- Born: June 3, 1964 (age 61) Targovishte, Bulgaria
- Occupation: Actor

= Nikolay Nikolov (actor) =

Bulgarian actor (born 1964)

Nikolay Petrov Nikolov (Николай Петров Николов) (born June 3, 1964) is a Bulgarian actor. He is best known for his voice-over roles in famous television series like Friends, CSI: Crime Scene Investigation, Nip/Tuck, Lost, Prison Break, Heroes and many more.

==Acting career==
In 1993, Nikolov graduated from VITIZ with a degree in drama in Krikor Azarian's class.
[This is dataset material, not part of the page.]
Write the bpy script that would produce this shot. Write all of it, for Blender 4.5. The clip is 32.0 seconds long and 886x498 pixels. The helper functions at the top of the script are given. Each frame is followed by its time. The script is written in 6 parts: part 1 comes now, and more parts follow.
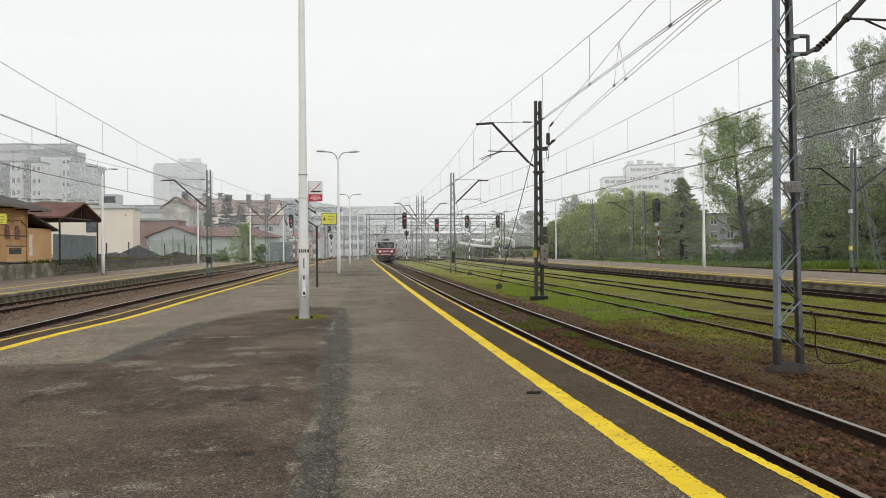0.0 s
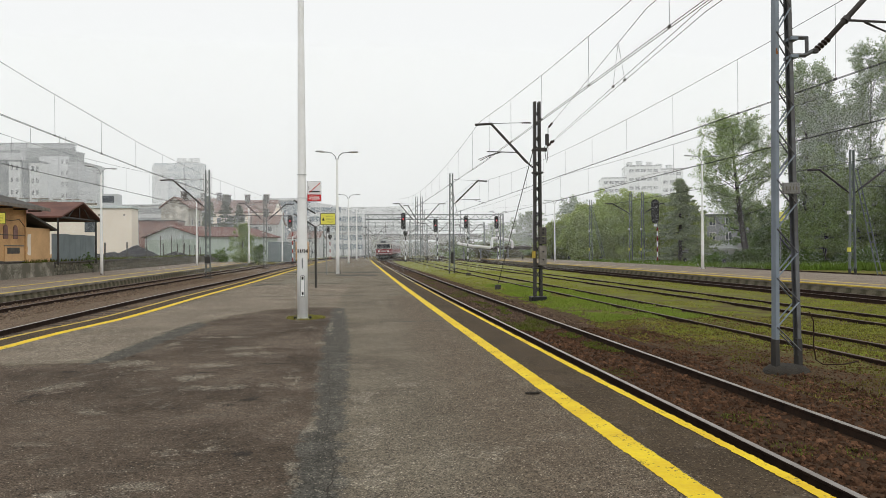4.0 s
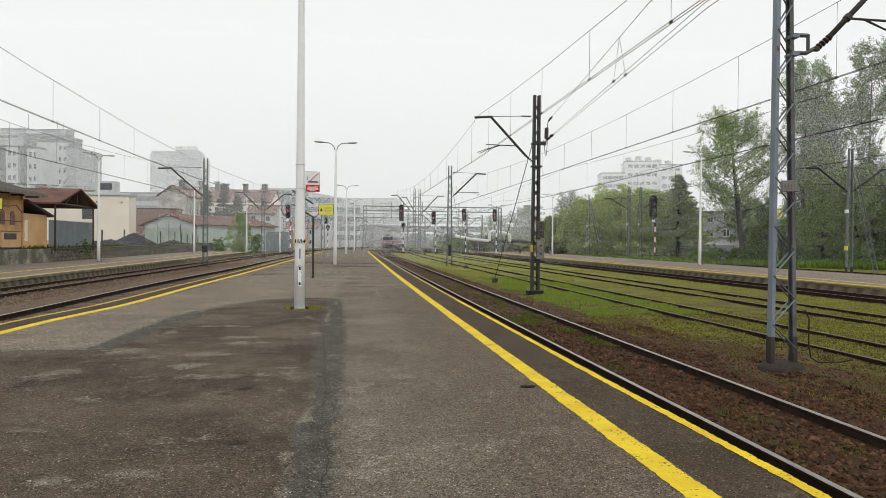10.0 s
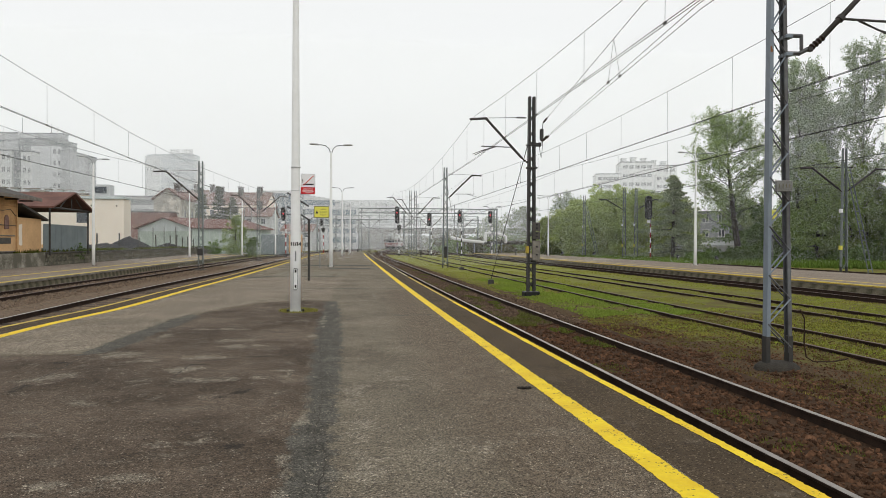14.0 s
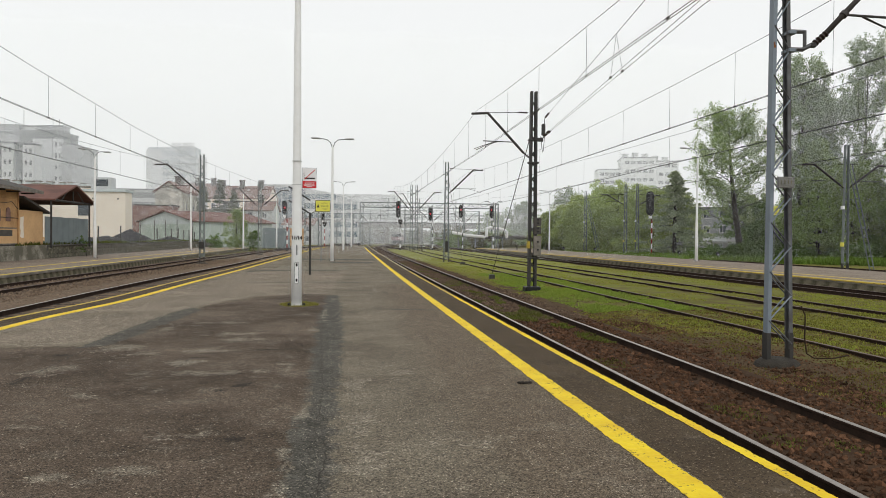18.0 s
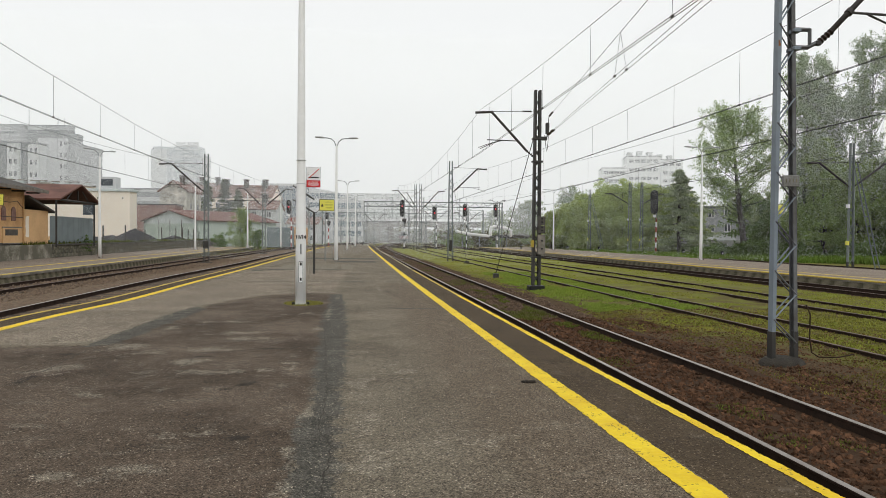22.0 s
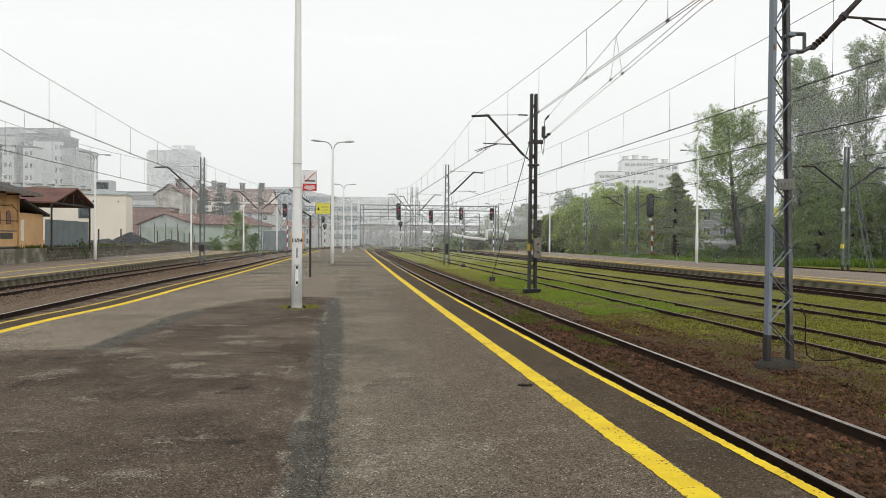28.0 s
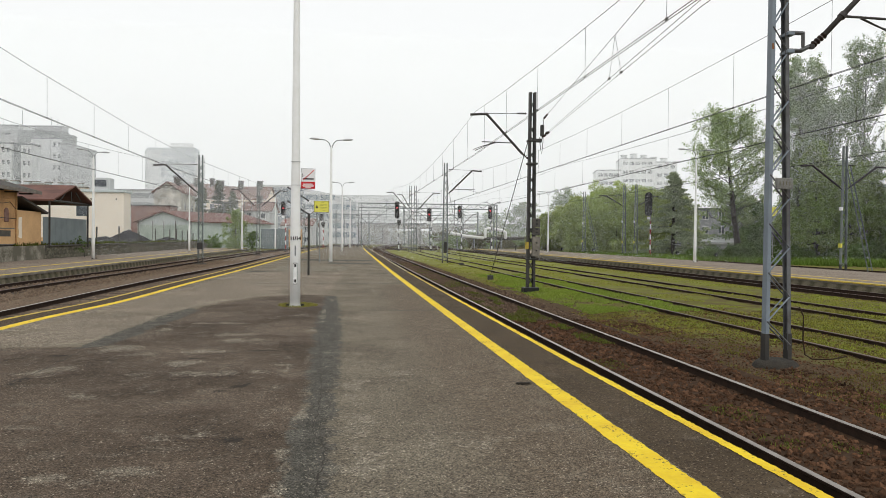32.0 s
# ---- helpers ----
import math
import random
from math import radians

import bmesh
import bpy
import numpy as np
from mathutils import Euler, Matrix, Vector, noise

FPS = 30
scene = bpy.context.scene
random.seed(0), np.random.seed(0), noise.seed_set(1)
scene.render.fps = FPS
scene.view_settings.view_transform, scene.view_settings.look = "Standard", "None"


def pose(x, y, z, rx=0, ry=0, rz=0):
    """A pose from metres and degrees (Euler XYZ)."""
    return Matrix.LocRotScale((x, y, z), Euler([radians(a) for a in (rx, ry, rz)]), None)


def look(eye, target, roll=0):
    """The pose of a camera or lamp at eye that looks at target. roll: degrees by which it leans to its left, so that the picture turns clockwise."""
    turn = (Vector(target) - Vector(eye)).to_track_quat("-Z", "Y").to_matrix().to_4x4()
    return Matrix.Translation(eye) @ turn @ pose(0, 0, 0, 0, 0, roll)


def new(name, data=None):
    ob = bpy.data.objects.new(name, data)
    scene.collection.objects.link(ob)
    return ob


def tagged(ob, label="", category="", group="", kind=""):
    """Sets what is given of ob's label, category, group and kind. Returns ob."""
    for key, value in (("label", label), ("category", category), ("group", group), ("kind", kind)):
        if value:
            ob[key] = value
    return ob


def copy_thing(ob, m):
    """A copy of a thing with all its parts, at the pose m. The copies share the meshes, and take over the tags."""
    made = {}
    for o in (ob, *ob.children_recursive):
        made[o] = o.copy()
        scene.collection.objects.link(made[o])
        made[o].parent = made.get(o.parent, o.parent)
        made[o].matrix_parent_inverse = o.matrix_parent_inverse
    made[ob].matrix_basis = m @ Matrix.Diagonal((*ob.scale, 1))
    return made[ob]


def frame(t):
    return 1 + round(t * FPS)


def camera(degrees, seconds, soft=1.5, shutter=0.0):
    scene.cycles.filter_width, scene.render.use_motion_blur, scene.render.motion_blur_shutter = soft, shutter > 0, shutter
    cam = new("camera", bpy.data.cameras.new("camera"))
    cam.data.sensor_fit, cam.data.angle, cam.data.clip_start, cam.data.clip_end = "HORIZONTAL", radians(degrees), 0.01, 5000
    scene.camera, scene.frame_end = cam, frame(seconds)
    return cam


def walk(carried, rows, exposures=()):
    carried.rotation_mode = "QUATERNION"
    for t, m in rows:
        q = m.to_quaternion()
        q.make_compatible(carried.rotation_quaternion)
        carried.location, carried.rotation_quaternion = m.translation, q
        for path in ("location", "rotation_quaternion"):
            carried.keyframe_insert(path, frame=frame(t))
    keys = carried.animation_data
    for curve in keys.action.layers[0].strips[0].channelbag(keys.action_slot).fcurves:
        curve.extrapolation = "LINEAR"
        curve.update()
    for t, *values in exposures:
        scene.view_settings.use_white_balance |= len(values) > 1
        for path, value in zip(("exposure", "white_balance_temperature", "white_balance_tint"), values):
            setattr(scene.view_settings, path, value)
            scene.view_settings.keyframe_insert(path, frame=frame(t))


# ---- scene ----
PATH = [
    (0, 89.936, 0.500, -7.301), (0.5, 90.153, 0.699, -7.317), (1, 90.412, 0.619, -7.410), (1.5, 90.169, 0.558, -7.506),
    (2, 90.001, 0.347, -7.581), (2.5, 90.002, 0.335, -7.508), (3, 89.997, 0.408, -7.486), (3.5, 89.999, 0.383, -7.426),
    (5.5, 89.856, 0.428, -7.289), (6, 89.977, 0.350, -6.331), (6.5, 90.175, 0.083, -6.884), (7, 89.986, -0.195, -7.039),
    (7.5, 89.812, -0.365, -7.168), (8, 89.808, -0.219, -7.157), (8.5, 89.704, -0.214, -7.246), (9, 89.690, -0.404, -7.266),
    (9.5, 89.558, -0.402, -7.473), (10, 89.360, -0.519, -7.588), (10.5, 89.223, -0.529, -7.676), (11, 89.259, -0.311, -7.645),
    (11.5, 89.423, -0.105, -7.521), (12, 89.368, -0.180, -7.532), (12.5, 89.497, -0.121, -7.605), (13, 89.561, -0.208, -7.728),
    (13.5, 89.562, -0.203, -7.817), (14, 89.504, -0.191, -7.925), (14.5, 89.550, -0.204, -7.955), (16.5, 89.282, -0.500, -7.850),
    (17, 89.233, -0.485, -7.868), (17.5, 89.212, -0.482, -7.736), (18, 89.068, -0.493, -7.833), (18.5, 89.050, -0.604, -7.732),
    (19, 89.079, -0.611, -7.639), (19.5, 89.018, -0.654, -7.438), (20, 88.929, -0.611, -7.563), (20.5, 88.873, -0.605, -7.530),
    (21, 88.856, -0.658, -7.387), (21.5, 89.008, -0.656, -7.518), (22, 88.984, -0.441, -7.513), (22.5, 89.193, -0.588, -7.525),
    (23, 88.747, -0.511, -7.466), (23.5, 89.078, -0.341, -7.359), (24, 89.306, -0.277, -7.126), (24.5, 89.311, -0.284, -7.287),
    (25, 89.261, -0.357, -7.271), (25.5, 89.087, -0.535, -7.433), (27.5, 89.229, -0.542, -7.654), (28, 89.262, -0.424, -7.814),
    (28.5, 89.193, -0.414, -7.940), (29, 89.234, -0.450, -7.802), (29.5, 89.113, -0.562, -7.706), (30, 89.039, -0.377, -7.731),
    (30.5, 88.961, -0.288, -7.871), (31, 88.922, -0.560, -7.980), (31.5, 88.985, -0.668, -7.907), (32, 89.130, -0.543, -7.940),
]
cam = camera(64.2, 32.0, soft=0.6)
walk(cam, [(t, pose(0, 0, 1.6, rx, ry, rz)) for t, rx, ry, rz in PATH],
     [(0, 0.05), (12, 0.03), (19, 0.03), (25, 0.04), (28, 0.10), (32, 0.11)])

# ---- world and light: a bright overcast, foggy morning ----
world = bpy.data.worlds.new("overcast_sky")
scene.world = world
world.use_nodes = True
wn, wl = world.node_tree.nodes, world.node_tree.links
sky = wn.new("ShaderNodeTexSky")
sky.sky_type, sky.sun_disc = "NISHITA", False
sky.sun_elevation, sky.sun_rotation = radians(49), radians(167)
sky.air_density, sky.dust_density, sky.ozone_density = 1.0, 8.0, 1.0
hsv = wn.new("ShaderNodeHueSaturation")
hsv.inputs["Saturation"].default_value = 0.05
wl.new(sky.outputs[0], hsv.inputs["Color"])
veil = wn.new("ShaderNodeMix")
veil.data_type = "RGBA"
veil.inputs[0].default_value = 0.95
veil.inputs[7].default_value = (9.2, 9.35, 9.35, 1)
wl.new(hsv.outputs[0], veil.inputs[6])
wl.new(veil.outputs[2], wn["Background"].inputs[0])
wn["Background"].inputs[1].default_value = 0.1
sun_data = bpy.data.lights.new("sun", "SUN")
sun_data.energy, sun_data.angle, sun_data.color = 0.7, radians(40), (1, 0.97, 0.92)
sun = new("sun", sun_data)
sun.matrix_basis = look((14, -45, 55), (0, 20, 0))
scene.view_settings.exposure = 0.0


# ---- materials ----
def mat(name, color, rough=0.8, metal=0.0, vary=0.25, scale=4.0, bump=0.0, color2=None, detail=6.0, lo=0.5, hi=0.95, spec=0.3, piece=0.0):
    """A procedural surface: two scales of noise between two colours, with bump; piece: how far single pieces differ."""
    m = bpy.data.materials.new(name)
    m.use_nodes = True
    ns, ls = m.node_tree.nodes, m.node_tree.links
    p = ns["Principled BSDF"]
    p.inputs["Roughness"].default_value, p.inputs["Metallic"].default_value = rough, metal
    p.inputs["Specular IOR Level"].default_value = spec
    c2 = color2 or tuple(min(1, c * (1 - vary)) for c in color)
    co = ns.new("ShaderNodeTexCoord")
    n1, n2 = ns.new("ShaderNodeTexNoise"), ns.new("ShaderNodeTexNoise")
    n1.inputs["Scale"].default_value, n1.inputs["Detail"].default_value = scale, detail
    n2.inputs["Scale"].default_value, n2.inputs["Detail"].default_value = scale * 9, 3
    ls.new(co.outputs["Object"], n1.inputs["Vector"])
    ls.new(co.outputs["Object"], n2.inputs["Vector"])
    add = ns.new("ShaderNodeMath")
    add.operation = "MULTIPLY_ADD"
    add.inputs[1].default_value = 0.45
    ls.new(n2.outputs["Fac"], add.inputs[0])
    ls.new(n1.outputs["Fac"], add.inputs[2])
    ramp = ns.new("ShaderNodeValToRGB")
    ramp.color_ramp.elements[0].position, ramp.color_ramp.elements[1].position = lo, hi
    ramp.color_ramp.elements[0].color, ramp.color_ramp.elements[1].color = (*color, 1), (*c2, 1)
    ls.new(add.outputs[0], ramp.inputs[0])
    out = ramp.outputs[0]
    if piece:
        info, geo = ns.new("ShaderNodeObjectInfo"), ns.new("ShaderNodeNewGeometry")
        s = ns.new("ShaderNodeMath")
        s.operation = "ADD"
        ls.new(info.outputs["Random"], s.inputs[0])
        ls.new(geo.outputs["Random Per Island"], s.inputs[1])
        k = ns.new("ShaderNodeMapRange")
        k.inputs[1].default_value, k.inputs[2].default_value = 0.0, 2.0
        k.inputs[3].default_value, k.inputs[4].default_value = 1 - piece, 1 + piece
        ls.new(s.outputs[0], k.inputs[0])
        mul = ns.new("ShaderNodeVectorMath")
        mul.operation = "SCALE"
        ls.new(out, mul.inputs[0])
        ls.new(k.outputs[0], mul.inputs["Scale"])
        out = mul.outputs[0]
    ls.new(out, p.inputs["Base Color"])
    if bump:
        b = ns.new("ShaderNodeBump")
        b.inputs["Strength"].default_value, b.inputs["Distance"].default_value = bump, 0.02
        ls.new(n2.outputs["Fac"], b.inputs["Height"])
        ls.new(b.outputs[0], p.inputs["Normal"])
    return m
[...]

In 1994, he joined the Drama Theater in Sliven where he acted for three seasons. In 1999, he moved to Sofia to act in Sfumao, a theater workshop, where he worked with the directors Margarita Mladenova and Ivan Dobchev. He performed in The Mortal Antigone and The Blind Tiresias.

==Voice acting career==
Nikolov started voicing films and television series in 2000. His first series was Friends for bTV, where he voiced Ross Geller and Chandler Bing. He has also dubbed various characters on The Adventures of Brisco County, Jr. (Diema Vision dub), Charmed, Rescue Me, The 4400, Studio 60 on the Sunset Strip, as well as animated series such as The Flintstones (Ars Digital Studio dub), The Flintstone Kids, The Sylvester and Tweety Mysteries, Histeria! and Extreme Ghostbusters.

==Personal life==
He is divorced and has one son. Nikolov's favourite band is Jethro Tull.